Westword: You mentioned in your Westword op-ed that these charges against the J20 protesters are a product of the DOJ under Jeff Sessions and the Trump administration. How do you figure that it’s being directed from the top like that?

Jason Flores-Williams: Look at the progression of the case. You had this protest in D.C. on Inauguration Day, and instead of prosecuting people based on their actions, they've engaged in this exponential increase of repression by adding a superseding indictment, which still, if you look at that fucking thing, does not name people — including my particular clients — with any direct, causal actions. Then they added the conspiracy charge, which is all about getting into people's associations and expressions. And that exponential increase, including the superseding indictment, could not happen without the DOJ saying, "Go after them. Punish them. Send a message." In other words, that wouldn't happen unless the DOJ got approval from the top.

The Washington Post recently reported that prosecutors are going after defendants’ Facebook accounts and are trying to prevent Facebook from even notifying its users that their records are being subpoenaed. What do you make of that?

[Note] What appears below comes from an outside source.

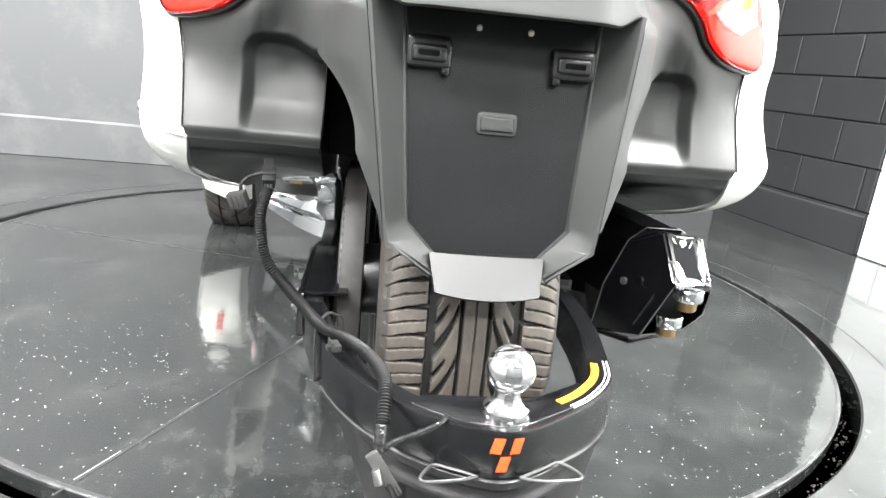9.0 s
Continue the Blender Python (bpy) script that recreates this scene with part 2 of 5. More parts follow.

When Facebook, which has not exactly been the vanguard of personal liberties and civil rights, feels the need to stand up against the government on behalf of people when alleged property destruction took place, you know that something heavy is going on. This is the government prosecuting people for their sympathies, their gestures, and ultimately their throughts by going after their expressions that were private prior to J20.… This is a front-lines battle [to counter] a DOJ engaging in COINTELPRO — like tactics where they have actually subverted individuals' constitutional rights so much — including the First Amendment right to association and the right to privacy — that Facebook, the Electronic Frontier Foundation, and the ACLU have all had to get involved.

What have the hearings in D.C. been like so far? Are you collaborating with other lawyers on your three clients’ cases?

The government, under the guise of due process, has made a big deal about how everybody should have their own lawyer. But what everyone knows is that by assigning everyone their own lawyer, you create distinctions and disparity between defenses. So you have this courtroom packed with attorneys. And some of them are appointed attorneys whose background is in writing wills under probate court and maybe doing escrow closings on homes. And then you've got some attorneys who are good and have criminal-defense experience but are honestly concerned about representing this case because their corporate clients might look at them and say, "What are you doing representing anti-fascists?" And finally, others do understand the constitutional implications of all of this.

And so the judge goes around — and it's almost like some twisted show-and-tell that doesn't comport with due process at all — and gives everyone about thirty seconds to talk. And if you present something more than thirty seconds, then the judge, in the name of judicial efficiency, talks to you about giving everyone else a chance…. It’s a circus.

How are the defendants dealing with these charges? Surely they must be as surprised as many observers are about the severity of their legal situation.

Some people are rightly stressed out, and it's getting to them. As we get closer to the trial, that stress level is going to rise. But it's a phenomenal credit to these people that they're each facing up to 75 years in prison — exponentially more time than many rapists — and that some have formed support groups like the DC Legal Posse.

The case has naturally given birth to a kind of culture. Some even made music and an album called Kerkhophony because [Assistant U.S. Attorney Jennifer] Kerkhoff is the United States prosecutor who’s calling this case the case of her career. So some defendants made an album essentially shining a light on her and the ways she's decided to proceed.

Why is this case important to you, and why do you think people should closely follow what happens?

Imagine that you come home and have a glass a wine and write something on Facebook about how something needs to happen beyond going to a fucking free-speech zone and being videotaped by seventeen police officers in some civic center. That doesn't do anything. And the government knows that that doesn't do anything, which is why they allow it. And so the second that something rises against keeping normalcy in place right now, it’s outlawed. And what this prosecution ends up being about is constricting and constructing the theater of the allowable. Otherwise you're facing 75 years.